I tried to make an account there, but every time I went through the registration process, it just took me to a blank screen and never set up the account. Any thoughts?

Max said...

Re Skullsplitter
The track name is right on for bashing zombie heads, no? Have you heard Aura Noir? Another excellent 'blackened' thrash outfit. I think the Death Militia track is pretty awesome too. I love that raw, rough-edged 80s thrash. There's a solid new band out of SF called Hatchet in a similar vein.

Man, get me talking about music and I have a hard time shutting up!

re: Muxtape.
I think they are doing a lot of development behind the scenes at the moment, so I'd try again later. The site's been a bit squonky lately.

Anonymous said...

A rifle with a bayonet would accomplish much the same effect while having the big bonus of being a firearm:

Slashing/Stabbing: Bayonet
Bashing Crushing: Buttstock
Ranged Engagement: Bullets

In exteremely tight quarters you could detach the bayonet and use it as a large knife.

Badelaire said...

You'd need a rifle/bayonet combination that could actually deliver that kind of damage. The problem with most modern rifle/bayonet combinations is that the weapon A) is not designed to be used repeatedly for blunt-trauma impact, and B) the bayonet isn't designed to do anything but poke someone in the gut/chest.

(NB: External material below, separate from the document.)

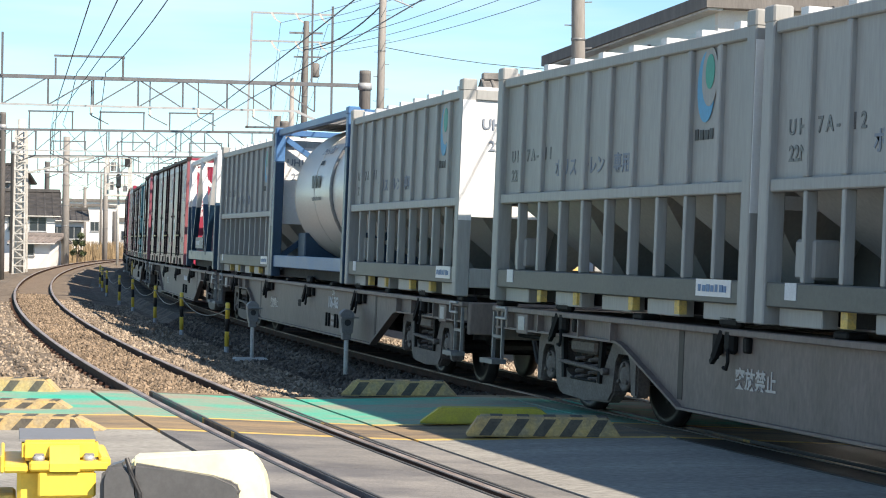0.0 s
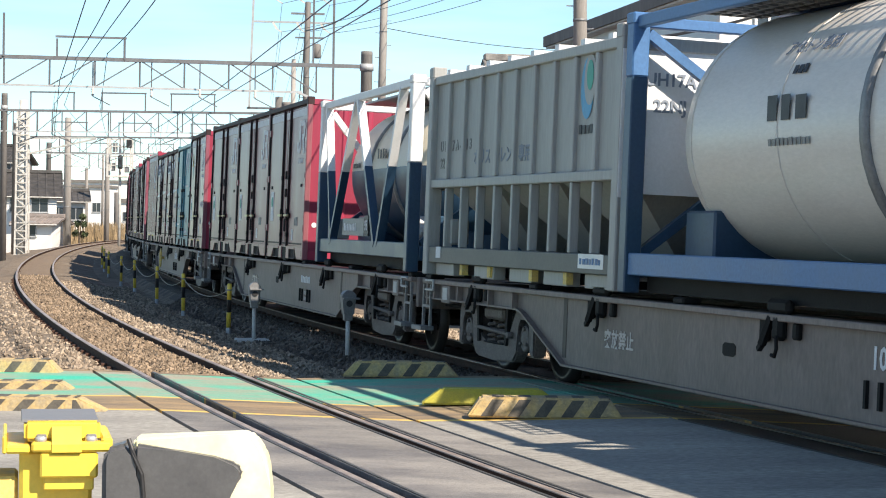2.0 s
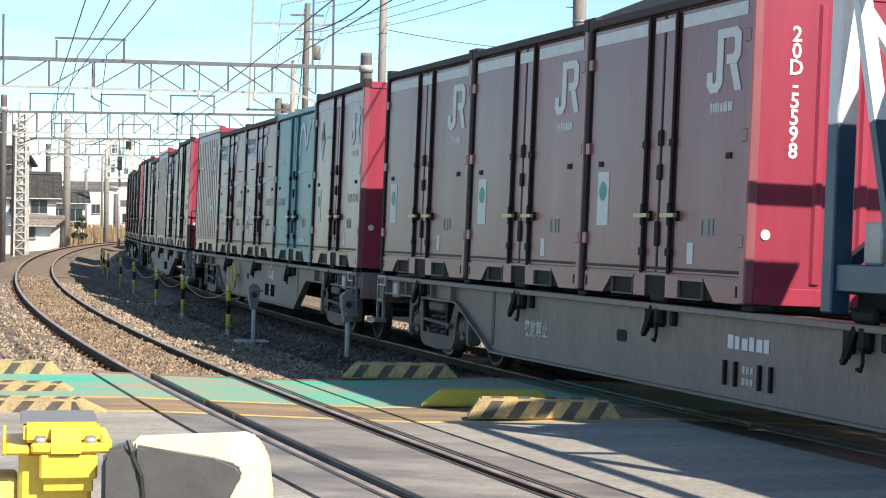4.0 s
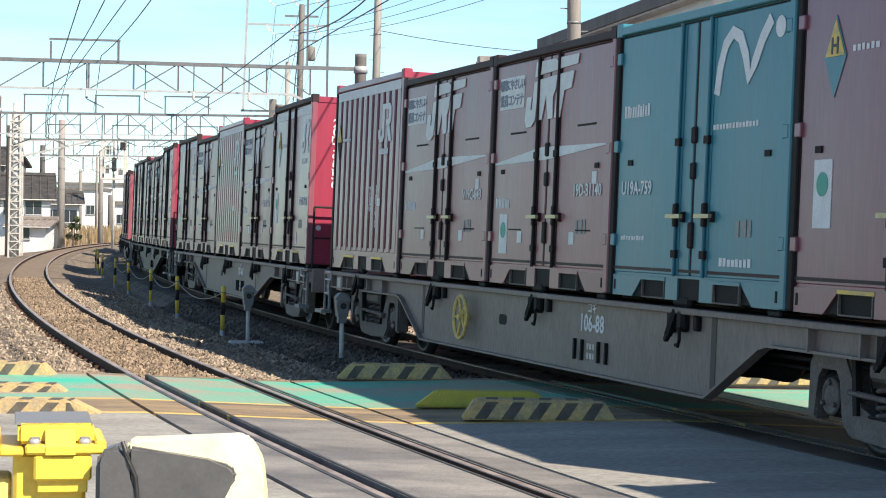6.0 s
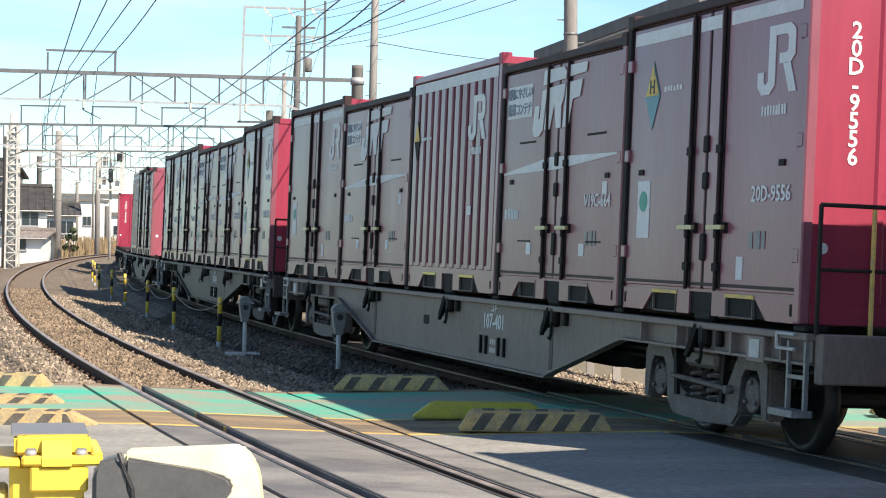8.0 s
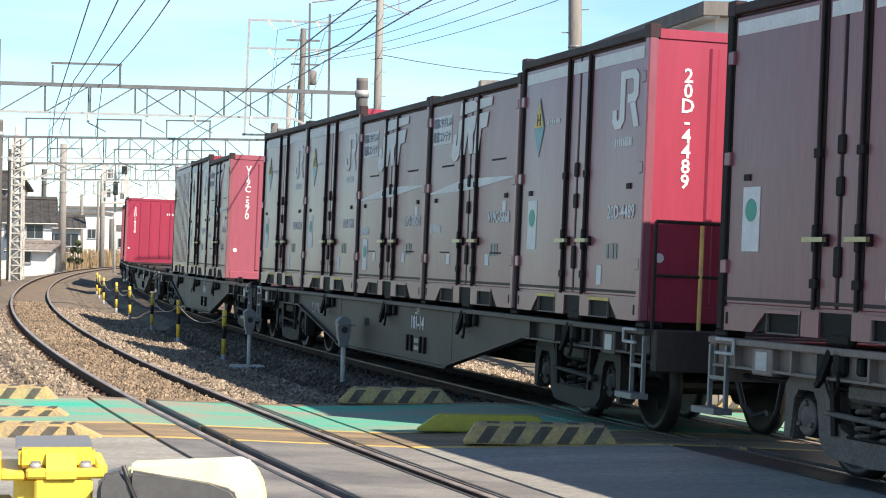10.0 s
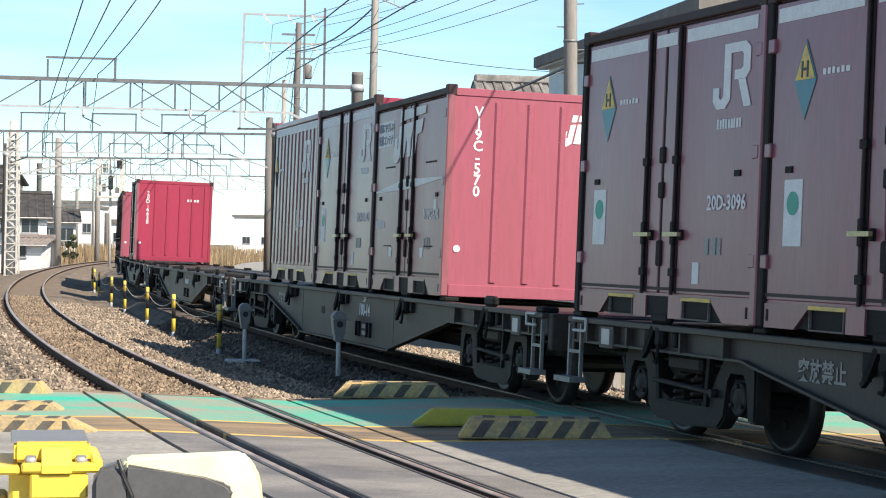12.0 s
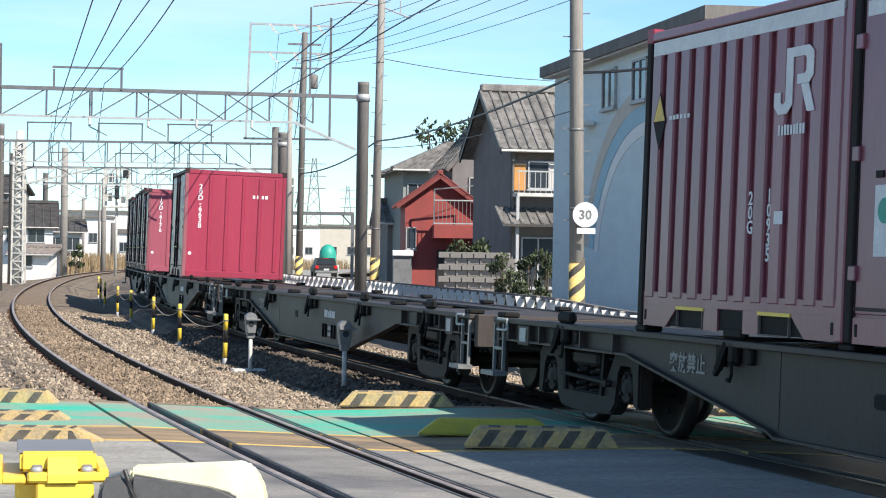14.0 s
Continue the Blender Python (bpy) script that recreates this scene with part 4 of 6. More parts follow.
def bogie(parent, x, cast):
    b = part("bogie", boxes((x - 0.30, x + 0.30, -0.80, 0.80, 0.42, 0.74), bevel=0.03), M["dark"], parent, "sooty cast-steel bogie")
    half = [(0.0, 0.34), (0.30, 0.34), (0.44, 0.38), (0.55, 0.50), (0.62, 0.66), (0.70, 0.77), (0.80, 0.81), (1.10, 0.81), (1.20, 0.77), (1.27, 0.68), (1.28, 0.26), (1.15, 0.26), (1.14, 0.58), (1.07, 0.66), (0.83, 0.66), (0.76, 0.58), (0.74, 0.27), (0.62, 0.17), (0.0, 0.15)]
    prof = half + [(-a, z) for a, z in half[-2:0:-1]]
    for sy in (-1, 1):
        fr = prism([(x + px, pz) for px, pz in prof], sy * 0.97 - 0.075, sy * 0.97 + 0.075)
        bmesh.ops.bevel(fr, geom=fr.edges[:], offset=0.02, segments=2, affect="EDGES", clamp_overlap=True)
        part("side_frame", fr, cast, b)
        for dx in (-0.95, 0.95):
            part("axle_box", boxes((x + dx - 0.17, x + dx + 0.17, sy * 0.95 - 0.08, sy * 0.95 + 0.05, 0.29, 0.62), bevel=0.03), M["dark"], b)
            ring = [(0.05, 0.14), (0.075, 0.14), (0.085, 0.11), (0.07, 0.10), (0.095, 0.06), (0.10, 0.015)]
            part("axle_cap", lathe(ring if sy > 0 else [(-a, r) for a, r in ring[::-1]], "y", 18, (x + dx, sy * 0.95, 0.44)), cast, b, "ribbed round axle cap")
            for q in range(3):
                an = math.radians(90 + q * 120)
                part("cap_bolt", lathe([(0.08, 0.022), (0.105, 0.018)] if sy > 0 else [(-0.105, 0.018), (-0.08, 0.022)], "y", 6, (x + dx + math.cos(an) * 0.105, sy * 0.95, 0.44 + math.sin(an) * 0.105)), cast, b)
        for dx in (-0.17, 0.17):
            pts = [(x + dx + math.cos(q * 0.9) * 0.085, sy * 0.97 + math.sin(q * 0.9) * 0.085, 0.35 + q * 0.0085) for q in range(29)]
            part("coil_spring", tube(pts, 0.017), cast, b)
        part("bolster_end", boxes((x - 0.32, x + 0.32, sy * 0.97 - 0.11, sy * 0.97 + 0.10, 0.60, 0.74), bevel=0.03), cast, b)
        part("spring_plank", boxes((x - 0.33, x + 0.33, sy * 0.97 - 0.10, sy * 0.97 + 0.09, 0.335, 0.36), bevel=0.01), M["dark"], b)
        for dx in (-0.44, 0.48):
            part("brake_lever", bars(((x + dx, sy * 1.05, 0.34), (x + dx * 1.12, sy * 1.05, 0.80), 0.05, 0.06)), M["dark"], b)
        part("brake_rod", bars(((x - 0.62, sy * 1.06, 0.46), (x + 0.60, sy * 1.06, 0.50), 0.045), sides=8), cast, b)
        part("brake_pin", lathe([(-0.05, 0.035), (0.05, 0.035)], "y", 10, (x - 0.60, sy * 1.06, 0.46)), cast, b)
    part("brake_beam", bars(((x - 0.5, -0.8, 0.36), (x - 0.5, 0.8, 0.36), 0.07), ((x + 0.5, -0.8, 0.36), (x + 0.5, 0.8, 0.36), 0.07)), M["dark"], b)
    sets = []
    for dx in (-0.95, 0.95):
        r = 0.43
        bm = bmesh.new()
        for sy in (-1, 1):
            a = sy * 0.50
            one = lathe([(a - 0.012 if sy > 0 else a - 0.10, 0.10), (a - 0.012 if sy > 0 else a - 0.10, r + 0.027 if sy > 0 else r), (a + 0.02 if sy > 0 else a - 0.02, r + 0.027 if sy < 0 else r + 0.02), (a + 0.10 if sy > 0 else a + 0.012, r if sy > 0 else r + 0.027), (a + 0.10 if sy > 0 else a + 0.012, r - 0.06), (a + 0.06 if sy > 0 else a - 0.0, r - 0.08), (a + 0.06 if sy > 0 else a, 0.1)], "y", 28)
            tmp = bpy.data.meshes.new("tmp")
            one.to_mesh(tmp)
            one.free()
            bm.from_mesh(tmp)
            bpy.data.meshes.remove(tmp)
            for q in range(4):
                an = q * math.pi / 2
                cx, cz = math.cos(an) * 0.2, math.sin(an) * 0.2
                box(bm, cx - 0.03, cx + 0.03, sy * 0.565 - 0.02, sy * 0.565 + 0.02, cz - 0.03, cz + 0.03)
        bar(bm, (0, -0.95, 0), (0, 0.95, 0), 0.15, 0.15, 10)
        ws = part("wheelset", bm, M["wheel"], b, "dark wheels on an axle")
        ws.matrix_basis = Matrix.Translation((x + dx, 0, 0.43))
        sets.append(ws)
    return sets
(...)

Some modern military assault rifles have bayonet attachments, but they certainly aren't meant to be used to slash repeatedly with, or to even be used in close combat for more than a moment or two before you've damaged something to the point where your assault rifle is nothing more than a complicated club. Bayonets worked great when your firearm was five feet long and weighed a good nine pounds, and was pretty much an indestructible chunk of wood and steel. Even better if you had a sword-bayonet like the British Napoleonic-Era Baker rifle had - a 22-inch "short sword".

I'd still rather have a dedicated anti-personnel close combat weapon like a 5-foot poll-ax, as well as a backup weapon like a machete and a nice pistol like a Glock 19 or Browning Hi-Power.

Or we all just need to develop custom assault rifles with reinforced bodies sporting axe-spear heads, like some sort of renaissance-era combination weapon such as the boarding pistol-swords, etc. etc..

Some weapons manufacturer needs to start building long arms designed for prolonged anti-zombie operations!

wulfgar said...

Yes, modern bayonets are pretty wimpy compared to their ancestors. An American Civil War bayonet is one bad customer. 18 in long, and designed so the sides of the blade were slightly different in length- making it near impossible for a wound to close. Put it on a .50 cal rifled musket and you've got a pretty good anti-zombie weapon but for the rate of fire.

I'd guess if you did some digging into the renaissance era, you could actually find a pole axe/musket combo of some sort.